Both Peters and Salman are eager for the experience and immediately recognized a key benefit.

“I think there is a lot of opportunity here. Conducting the SEED workshop virtually vastly increases access. That is one of the huge benefits of conducting trainings like this. Certain barriers go away,” says Peters.

“In my years here in Syracuse I have never had such an opportunity,” says Salman. “We’ve had people come from all around the world. Now, since we’re doing it virtually, even more people are going to participate.”

Previous in-person workshops were limited to 100 participants. Moving online has massively amplified the reach of the workshop. Attendance in 2020 matched the total number of participants from the last five years combined. More than 400 people from 43 countries on six continents signed up, with women making up 25 percent of all participants.

Accommodating greater inclusion was a welcomed new challenge. It meant crafting a schedule that worked for everyone across all time zones, but the flexibility gained from a virtual setting allowed participants to choose sessions based on their interests and availability.

“In the past, because of travel, the workshop could only be done in a short period of time. Now I can spread it out over two months. From a participant’s perspective it’s become much more feasible,” says Du.

A combination of platforms will be used to replicate the experience virtually. Du is presenting each lab on Zoom while volunteers like Peters and Salman respond to participant questions in parallel via Slack. The process will be an experiment, but the goal is impact.

“I’m treating this as a learning process. I’m sure we will find some way to solve it, but the best way to do that is something we are going to have to figure out,” says Du.

“All of the labs we teach during the workshop are essentially free,” says Salman. “It’s not exclusive, it’s for everybody, and that’s the purpose of the workshop section: to get all of this into everyone’s hands.”

Du determined it would have cost more than $500,000 to hold this year’s workshop in-person. Now the only real cost is time. Time everyone involved is happy to spend.

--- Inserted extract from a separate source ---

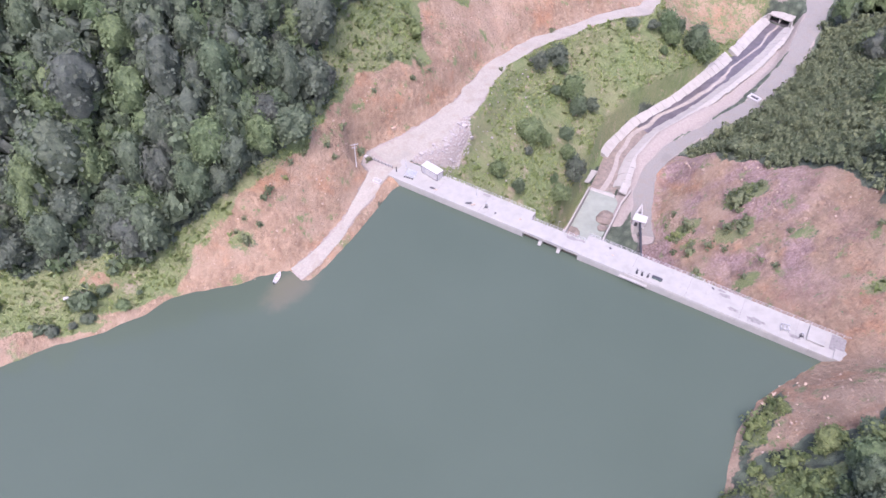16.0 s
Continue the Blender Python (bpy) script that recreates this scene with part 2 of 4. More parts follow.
LEFT_VALLEY = [
    (78, 442, -15, .55, 40, .36, .45), (100, 458, -17, .50, 40, .38, .45), (138, 443, -24, .42, 40, .40, .5),
    (178, 475, -29, .40, 40, .40, .3), (205, 550, -31, .42, 50, .40, .3), (225, 660, -37, .42, 60, .40, .3),
    (290, 815, -47, .40, 60, .38, .3), (345, 1050, -52, .36, 90, .34, .3), (560, 1500, -58, .34, 90, .30, .3),
    (1000, 2200, -65, .28, 90, .25, .2), (1600, 3200, -70, .20, 90, .18, .2),
]
RIGHT_BANK = [
    (60, -400, 0, .6, 40, .45, .5), (40, 0, 0, .6, 40, .45, .5), (30, 110, 0, .70, 36, .5, .5), (41, 152, 0, .78, 39, .5, .5), (46, 167, 0, .80, 40, .5, .5), (51.5, 180, 0, .84, 41, .5, .55),
    (55.5, 190, 0, .88, 42, .5, .6), (59.5, 198, 0, .90, 42, .5, .62), (66, 205, 0, .92, 42, .5, .66), (73, 209.5, 0, .95, 42, .5, .7), (88, 217, 1, .98, 42, .5, .85), (97, 256, 1, .95, 30, .6, .90),
    (104, 281, 2, .85, 30, .6, .86),
]
RIGHT_VALLEY = [
    (125, 308, -4, .68, 40, .5, .75), (165, 362, -15, .55, 45, .45, .6), (200, 440, -25, .46, 50, .42, .5),
    (228, 540, -30, .42, 60, .42, .3), (262, 660, -38, .50, 90, .42, .3), (330, 800, -47, .56, 110, .40, .3),
    (400, 1040, -52, .36, 90, .34, .3), (620, 1450, -58, .32, 90, .3, .3), (1080, 2150, -65, .26, 90, .25, .2),
    (1700, 3100, -70, .2, 90, .18, .2),
]
FLOOR = [
    (-100, 0, -30), (20, 200, -36), (42, 298, -36.5), (60, 335, -36.2), (100, 372, -35.6), (146, 424, -35),
    (190, 500, -31), (215, 545, -32), (230, 600, -34), (245, 670, -40), (305, 810, -48), (370, 1050, -53),
    (590, 1470, -58), (1040, 2170, -66), (1650, 3150, -72),
]
# crests of the far hills: x, y, z, slope of the flanks
RIDGES = [
    [(-900, 1350, 330, .50), (-200, 1480, 300, .50), (250, 1560, 240, .50), (627, 1660, 140, .48), (816, 1780, 52, .45), (960, 1960, -30, .40)],
    [(2900, 1900, 480, .40), (2000, 2300, 310, .38), (1356, 2637, 118, .36), (1200, 2760, 40, .36)],
    [(331, 1000, -32, 0.6), (365, 981, -10, 0.6), (392, 962, 12, 0.6), (427, 933, 32, 0.6), (463, 900, 46, 0.6), (496, 866, 56, 0.6), (760, 800, 170, 0.5), (1100, 700, 320, 0.4)],
    [(900, 3300, 260, .35), (1250, 3300, 120, .34), (1500, 3350, 50, .30)],
    [(-2000, 4300, 300, .25), (1000, 4450, 120, .25), (1800, 4400, 84, .25), (2500, 4200, 240, .25), (4500, 3800, 400, .25)],
]
# spurs and side valleys of the slopes: x, y, height, radius along, radius across, heading in degrees
SWELLS = [
    (60, 640, 30, 150, 45, -65), (-20, 820, -45, 260, 70, -20), (-120, 420, 10, 90, 40, -50), (-190, 330, -8, 90, 30, -40),
    (170, 270, 6, 60, 25, -10), (300, 520, 12, 90, 40, -30), (330, 690, -16, 90, 40, -10), (480, 880, 34, 130, 60, -55),
    (600, 1150, 40, 160, 80, -50), (250, 1000, 36, 160, 60, -70), (-30, 600, -14, 120, 40, -60),
]

# shoulders of the slopes: x, y, height, radius along, radius across, heading in degrees, whether it fades towards the bank
SHOULDERS = [(-76, 310, 26, 60, 50, 40, 1), (300, 600, 8, 90, 50, 62, 1), (88, 311, 9, 17, 9, 123, 0), (-97, 230, -3.5, 16, 7, 29, 0), (175, 345, 8, 70, 30, 55, 1)]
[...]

“When I started developing the SEED lab, I wanted it to be useful to others. As a professor, if you produce something and you see more and more people using it, you become happy. I spent 20 years developing those labs. Right now, there are over 1,000 universities using them, but the more the better to me. That’s how I measure my impact,” says Du.

Peters is excited about the collaboration and sees considerable value in dedicating his time to the project.

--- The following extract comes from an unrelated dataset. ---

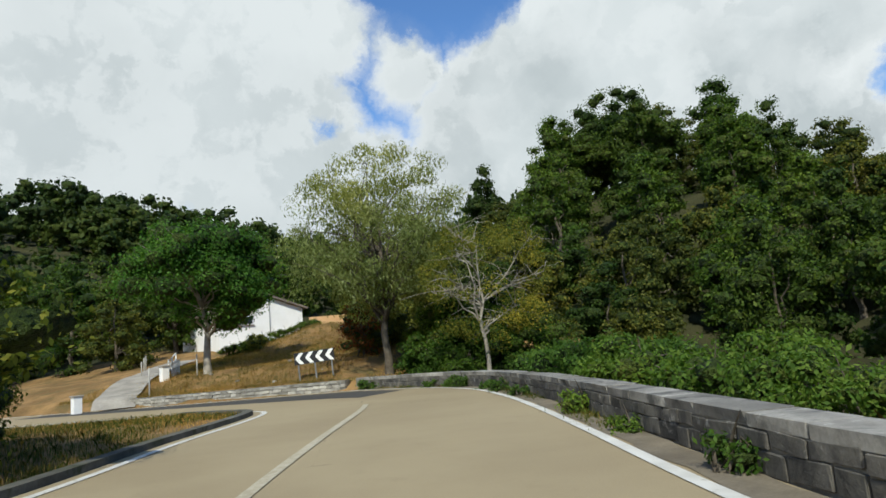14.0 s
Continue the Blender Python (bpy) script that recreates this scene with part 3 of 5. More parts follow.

“In what other situation would Montana State University, Syracuse and all these other universities be sharing thoughts and improving how we can do these things virtually,” says Peters. “What Kevin has put together is great. I think it’s really meaningful for students who are trying to assess if cybersecurity is a space they are interested in. Hopefully from this, Kevin and the other volunteers can take what they’ve learned back to their own institutions and share it. It speeds up the movement of these ideas and techniques.”

Du says he plans to talk with participants who have attended online and offline for feedback about their experience to learn how he can optimize his workshop in the new frontier of virtual learning.